I was so impacted by this very unexpected and public abortion confession, that I founded The Life Ballet. It has become my life work. Our show has been performed over the years by the ballet company my husband and I founded in 2006. The live production is written in the form of a letter of regret to my unborn children where we share a message of life, hope and healing to the people suffering as I had suffered in the aftermath of the "choice" of abortion for so many dark and horrible years. Although it is based upon many of my own personal experiences, we have collaborated with, combined and changed many of the details of my story to protect the identities of those involved and to also, most importantly, let the world know this is NOT just my story, but every woman's story who has had an abortion, even if she is still in a place of denial.  In addition to our live performances, we also dance in silence and in intercession in front of abortion clinics (Silent Dancers for Life) and most recently signed with the record label Verb Records to create a film adaptation of the live show called "Arise Sweet Sarah". This incredible film took a year and a half to complete. Not quite a Hollywood blockbuster in its budget, it was a $40,000 expense which has been a tough mountain for us to climb. Arise Sweet Sarah will be released September 12 in Rochester, NY at the beautiful Dryden Theater at the Eastman House, and hopefully at other locations across the country. It is my art and my heart and the best way I know to tell my story of regret and hope in the wake of abortion. It is one way I can honor my children's lives and the lives of millions of other children who never had the chance to dance.

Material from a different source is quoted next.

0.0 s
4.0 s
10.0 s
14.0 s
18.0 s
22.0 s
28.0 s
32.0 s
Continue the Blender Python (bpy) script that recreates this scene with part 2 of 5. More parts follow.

As noted above, my oldest daughter plays the lead character in the show whose name is "Sarah" and for this I am humbled and grateful. My youngest daughter Annaliese dances the part of "young Sarah" (see first photo below). My husband and my son are also very involved in the show serving as extras, crew, travel agents, therapists and much more. We all travel together when we perform.




My mourning has indeed turned to dancing and I can only hope my story and our show will continue to lead others impacted by abortion towards a lighted path of forgiveness and healing. I often say that to remove from society a child deemed unwanted or inconvenient, is to release back into that same society a woman marred and scarred by the choice of abortion. I believe there is a better way for women in the great land of America. Killing children to get what you want out of life only teaches us that the worst kind of violence comprehensible is good and acceptable, which it is NOT. Our country was built by courageous and strong men and women who were fearless and creative and who were pioneers. I know my fore-sisters were birthing babies in covered wagons. We can certainly do better for women than killing our children when faced with fear or uncertainty in the event of an unplanned pregnancy. America needs to wake up the atrocities and horror of abortion and the basic human denial of life and liberty for children in the womb who have hearts, livers, brains, arms, legs and DNA, what is basic to all of humanity.


Children are the greatest blessing and are our future.I will end my story to say that abortion has far reaching consequences not just to women, but to men, grandparents, siblings, aunts, uncles and the whole community. In a mother/son bonding moment I had with my son who is now 13 years old, I asked him how he knew I loved him. He answered without blinking an eye, "Because you didn't abort me." This unexpected moment in time broke my heart into pieces. It was certainly not a moment I ever dreamed I would have one day with my "wanted child" when I was 18 years old living out a lie in an abortion clinic. 

I don't always enjoy baring my soul and sharing these dark events in the history of my life, but I do it so others may choose differently and with the hope that one day legalized abortion in America will end.